Regi Domingo Biography

Regi Domingo photo

Regi Domingo

Regina Domingo is the Executive Director and Founder of NakaweProject. She is also a dive instructor, sailor, conservationist, producer, photojournalist, campaigner, and passionate researcher behind the documentary Game Over Fishing.

Six years ago, she decided to devote her life to the ocean after a profound experience volunteering with Park Rangers on a world heritage site. She patrolled the waters of Cocos Island and Costa Rica for two months with the Park Rangers, protecting sharks from illegal shark fishing. Regina has said, "The oceans need us now more than ever and humans need to be infatuated with nature." She is currently living in Mexico, working with sharks, both dead and alive, in an attempt to understand what is happening to their decreasing population, all the while inspiring others to protect them.

Her dedication for the ocean has led her to become the founder, and executive director of Nakawe Project, a non-profit organization that dedicates its time and efforts to the protection and conservation of marine life around the globe.

As the director at Pelagic Safari, the career path she has chosen is ocean centered. She is also directing an Ecotourism platform (Pelagic Safari in Baja California Sur, Mexico) which introduces and engages people with the Pelagic life that surrounds Baja California. She is passionate that Ecotourism is the key to connecting people with the oceans, and the species that call the sea home. Part of her mission is to share the message, that if people grow an appreciation for the sea, positive changes will be made.

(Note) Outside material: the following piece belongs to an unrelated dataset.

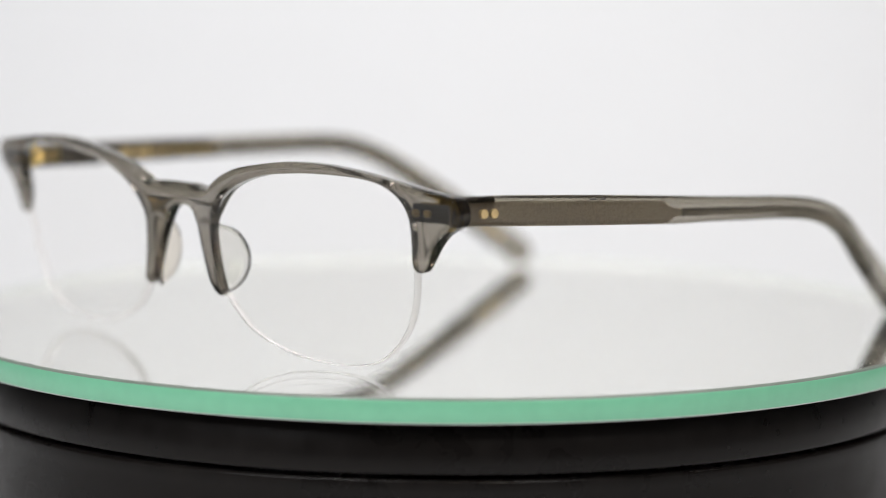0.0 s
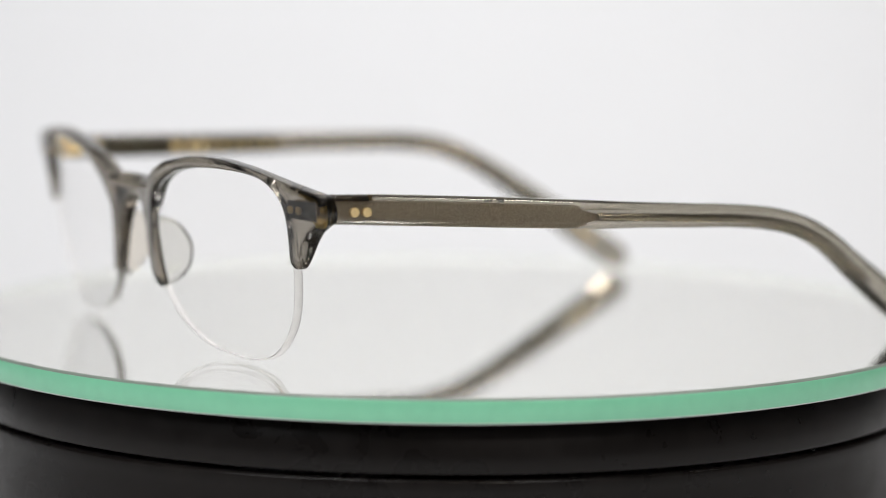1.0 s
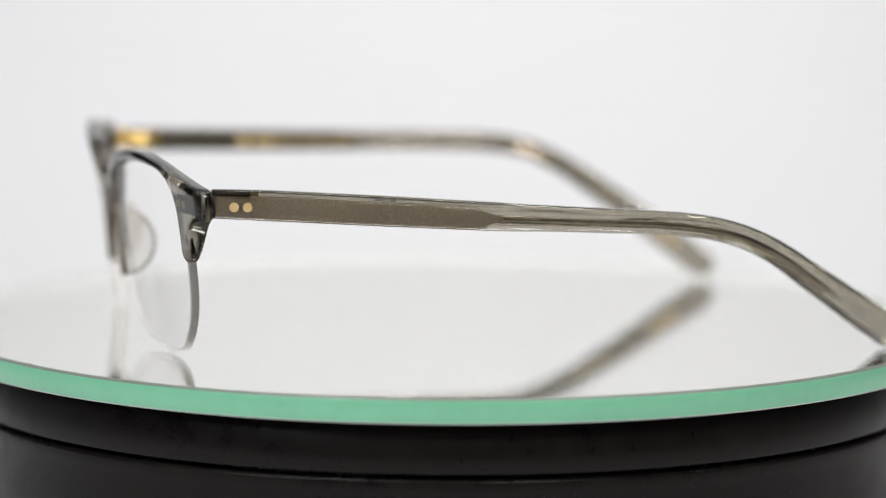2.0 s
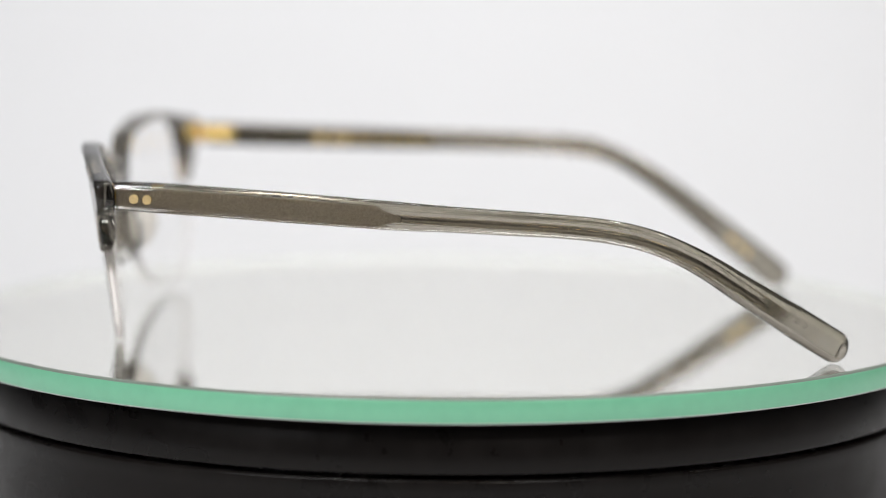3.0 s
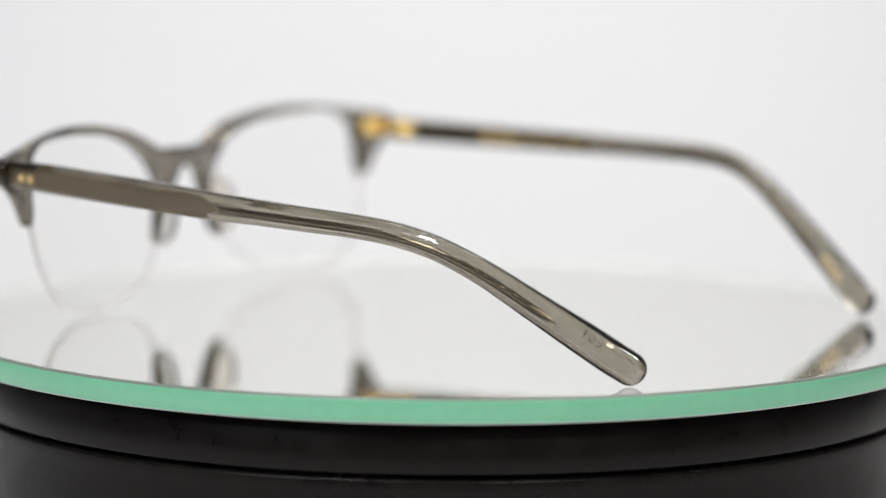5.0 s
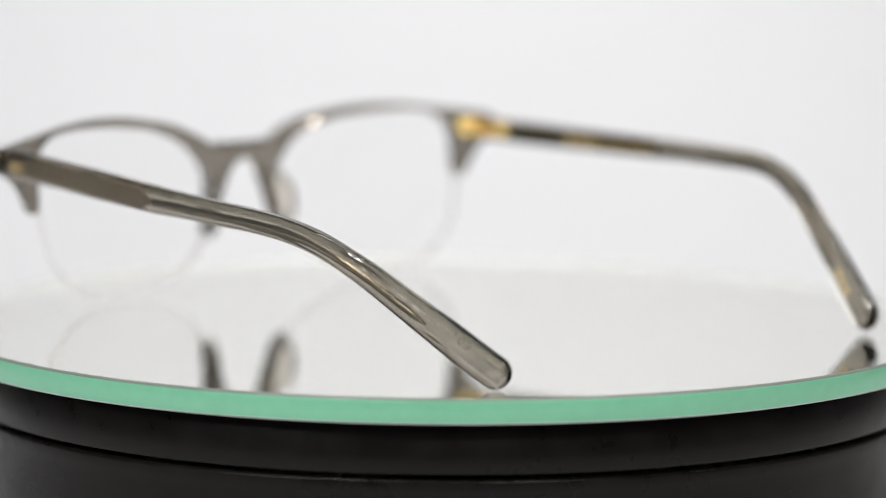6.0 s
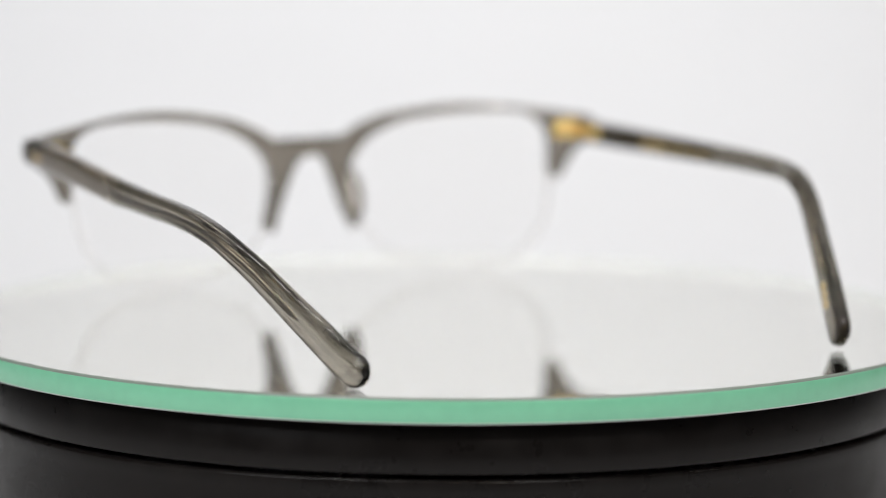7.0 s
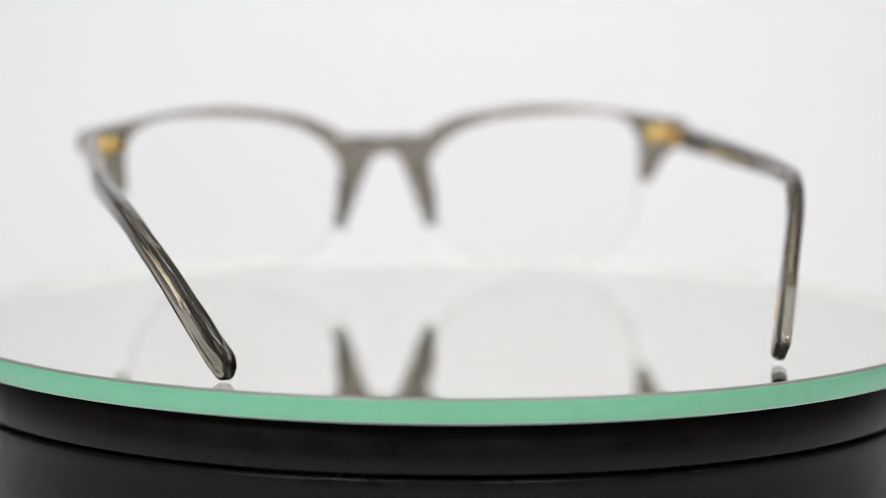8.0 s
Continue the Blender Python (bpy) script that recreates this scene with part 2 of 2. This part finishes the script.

Growing up by the Mediterranean Sea, next to Barcelona, Spain; She has been surrounded by the ocean her entire life. With massive persistence and intense courage, she managed to gain access to places no one else has. Doing so has led her teammates to believe she is an unmatched researcher for documentary work. Regina has worked directly with government authorities, organizations, and different creative teams in numerous locations throughout the world. Her experience includes working in shark conservation with Randall Arauz of Pretoma for two years in Costa Rica. They collected and analyzed data that led to the protection of the Silky and Thresher Sharks in CoP17 CITES.

Her film experience includes being a fixer for the Rob Stewart film Sharkwater Extinction, Mission Blue with Kip Evans about the Shark fisheries and trade, for National Geographic Wild and for Pilgrim Media Group.

Her persistence never expires, and because of that, she never quits. Regina is always reaching to obtain the necessary information and footage required to allow the information to reach billions of people worldwide. The result being a change in the positive direction to work together for ocean conservation.